Optical spectroscopy and photometry of SAX J1808.4-3658 in outburst

TL;DR

This study uses optical spectroscopy and photometry during an outburst to analyze the binary system SAX J1808.4-3658, constraining its mass ratio, neutron star mass, and distance, and observing superhump modulation.

Contribution

First phase-resolved optical spectroscopy and Doppler tomography of SAX J1808.4-3658 during outburst, providing new constraints on system parameters and emission origins.

Findings

Mass ratio constrained to ~0.044

Neutron star mass consistent with 1.4 Msun

Distance estimated at ~2.5 kpc

Abstract

We present phase resolved optical spectroscopy and photometry of V4580 Sagittarii, the optical counterpart to the accretion powered millisecond pulsar SAX J1808.4-3658, obtained during the 2008 September/October outburst.
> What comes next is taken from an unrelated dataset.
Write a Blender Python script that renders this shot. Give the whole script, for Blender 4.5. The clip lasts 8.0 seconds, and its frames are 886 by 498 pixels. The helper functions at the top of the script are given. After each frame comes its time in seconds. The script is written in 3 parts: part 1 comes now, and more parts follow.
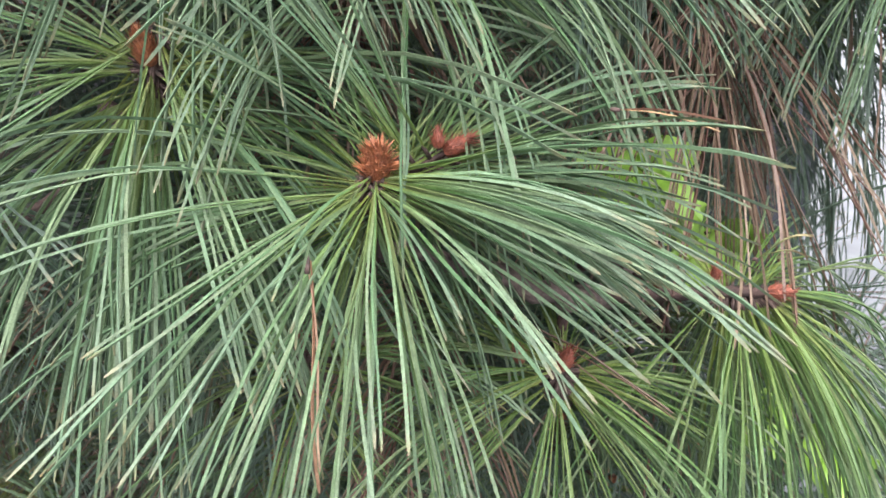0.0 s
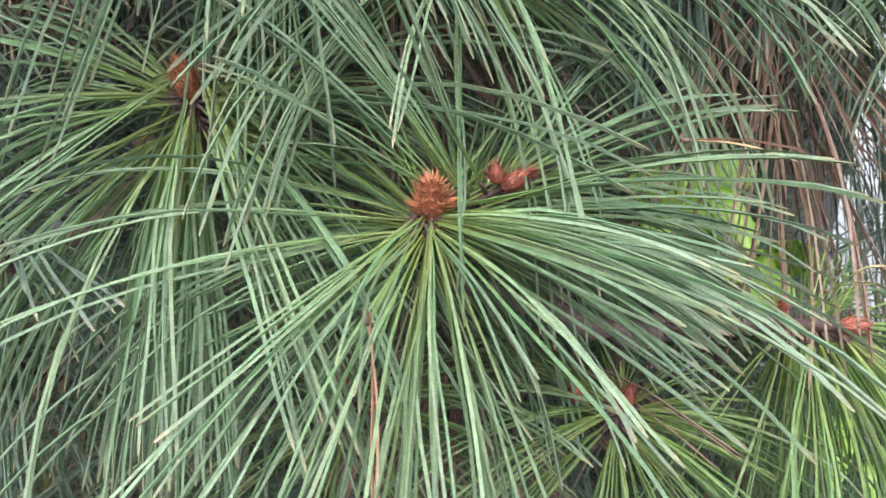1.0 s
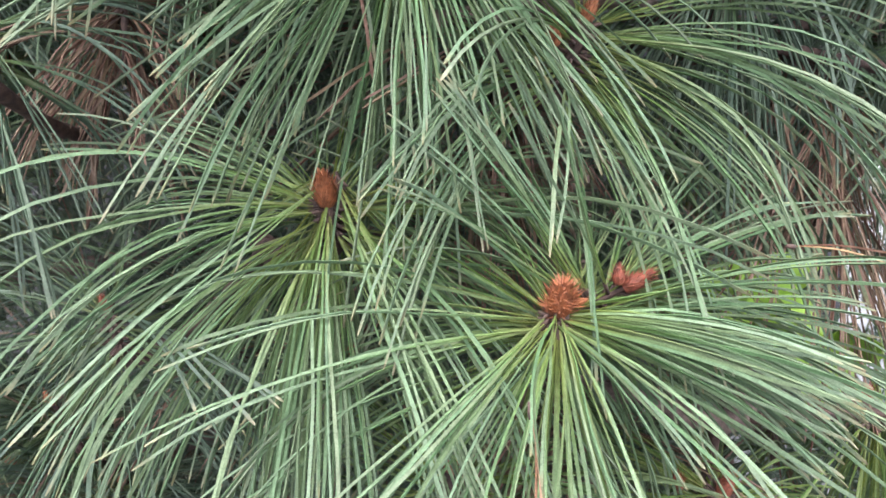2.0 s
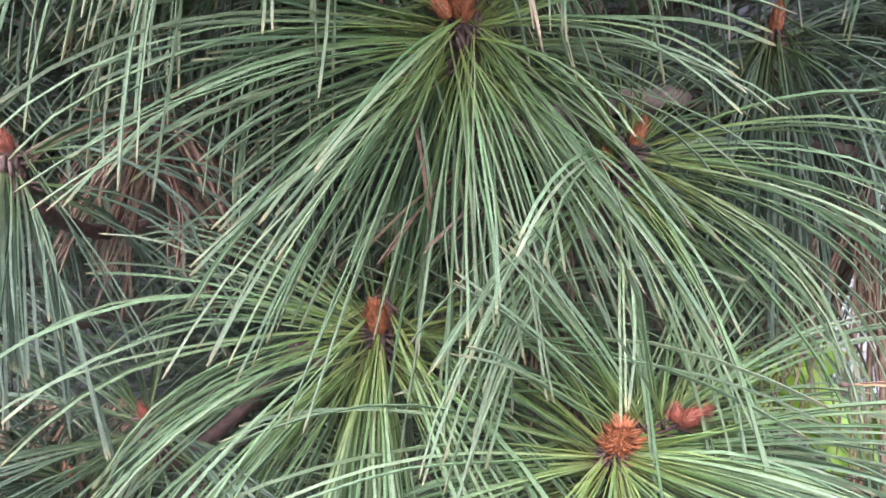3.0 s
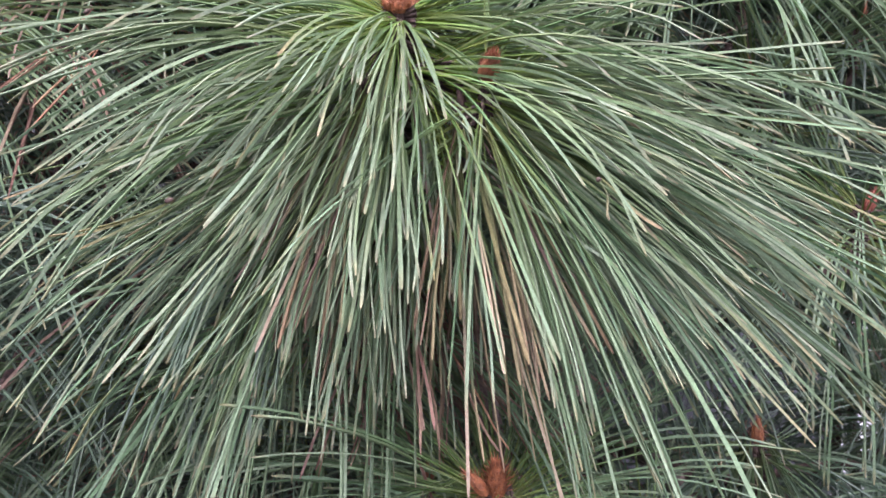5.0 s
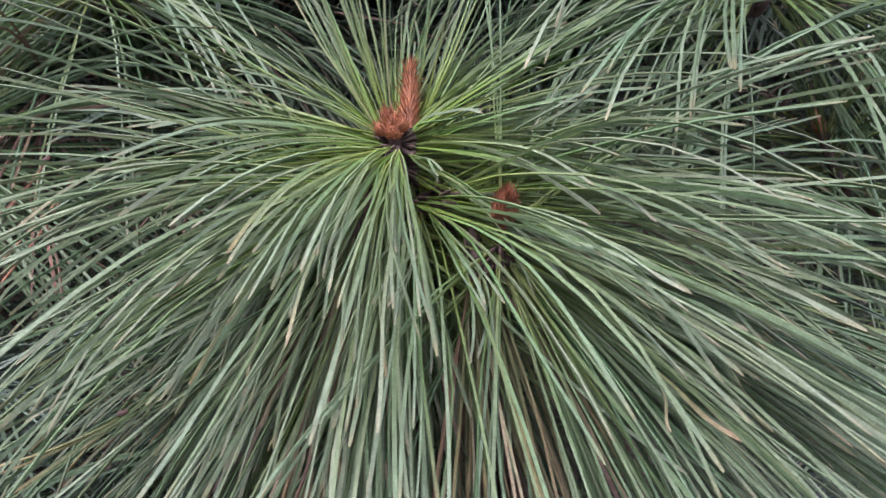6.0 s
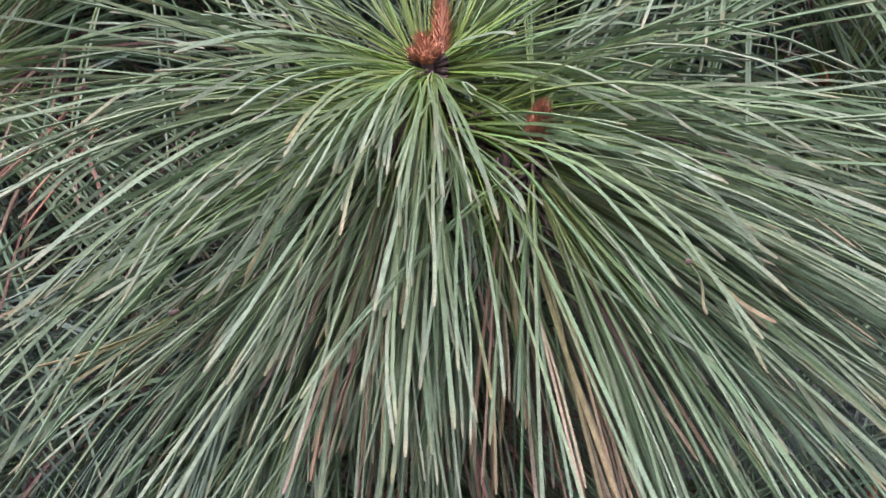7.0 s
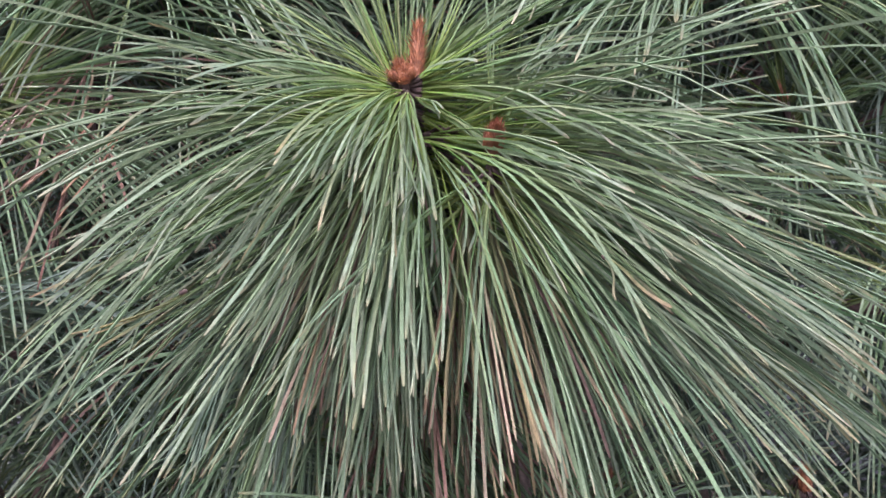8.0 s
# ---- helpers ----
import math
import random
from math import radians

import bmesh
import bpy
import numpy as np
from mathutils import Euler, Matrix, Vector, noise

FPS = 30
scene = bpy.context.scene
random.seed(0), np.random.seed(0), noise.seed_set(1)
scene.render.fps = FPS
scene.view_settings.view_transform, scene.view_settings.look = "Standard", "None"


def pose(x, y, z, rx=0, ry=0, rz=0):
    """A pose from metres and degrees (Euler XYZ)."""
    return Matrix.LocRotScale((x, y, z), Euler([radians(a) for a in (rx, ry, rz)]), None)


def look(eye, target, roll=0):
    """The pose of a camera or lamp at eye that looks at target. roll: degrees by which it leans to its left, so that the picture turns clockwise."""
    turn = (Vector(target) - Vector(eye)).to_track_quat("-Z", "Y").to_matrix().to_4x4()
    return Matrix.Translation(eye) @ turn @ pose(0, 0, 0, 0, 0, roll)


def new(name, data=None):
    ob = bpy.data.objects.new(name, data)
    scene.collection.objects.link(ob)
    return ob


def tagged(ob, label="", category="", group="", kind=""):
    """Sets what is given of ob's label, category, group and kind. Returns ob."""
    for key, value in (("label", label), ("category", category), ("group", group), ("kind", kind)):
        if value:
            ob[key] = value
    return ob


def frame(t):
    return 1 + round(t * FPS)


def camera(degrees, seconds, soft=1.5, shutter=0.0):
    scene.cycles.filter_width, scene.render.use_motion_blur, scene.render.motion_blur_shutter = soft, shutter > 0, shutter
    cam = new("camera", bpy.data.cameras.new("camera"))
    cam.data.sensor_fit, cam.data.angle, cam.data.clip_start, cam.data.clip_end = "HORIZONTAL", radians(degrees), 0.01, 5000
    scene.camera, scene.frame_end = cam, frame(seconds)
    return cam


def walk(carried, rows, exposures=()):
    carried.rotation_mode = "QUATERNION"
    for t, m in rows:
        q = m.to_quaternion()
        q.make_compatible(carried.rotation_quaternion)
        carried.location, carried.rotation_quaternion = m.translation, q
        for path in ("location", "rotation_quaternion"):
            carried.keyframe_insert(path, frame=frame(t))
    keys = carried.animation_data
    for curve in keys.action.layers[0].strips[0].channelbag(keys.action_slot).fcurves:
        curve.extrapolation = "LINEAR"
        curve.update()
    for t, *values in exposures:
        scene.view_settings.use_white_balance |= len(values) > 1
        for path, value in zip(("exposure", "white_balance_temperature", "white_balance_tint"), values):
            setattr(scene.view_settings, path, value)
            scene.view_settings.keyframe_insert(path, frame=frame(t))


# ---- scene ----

Doppler tomography of the N III 4640.64 Bowen blend emission line reveals a focused spot of emission at a location consistent with the secondary star. The velocity of this emission occurs at 324 +/- 15 km/s; applying a "K-correction", we find the velocity of the secondary star projected onto the line of sight to be 370 +/- 40 km/s. Based on existing pulse timing measurements, this constrains the mass ratio of the system to be 0.044^{+0.005}_{-0.004}, and the mass function for the pulsar to be 0.44^{+0.16}_{-0.13} Msun. Combining this mass function with various inclination estimates from other authors, we find no evidence to suggest that the neutron star in SAX J1808.4-3658 is more massive than the canonical value of 1.4 Msun. Our optical light curves exhibit a possible superhump modulation, expected for a system with such a low mass ratio. The equivalent width of the Ca II H and K interstellar absorption lines suggest that the distance to the source is ~2.5 kpc. This is consistent with previous distance estimates based on type-I X-ray bursts which assume cosmic abundances of hydrogen, but lower than more recent estimates which assume helium-rich bursts.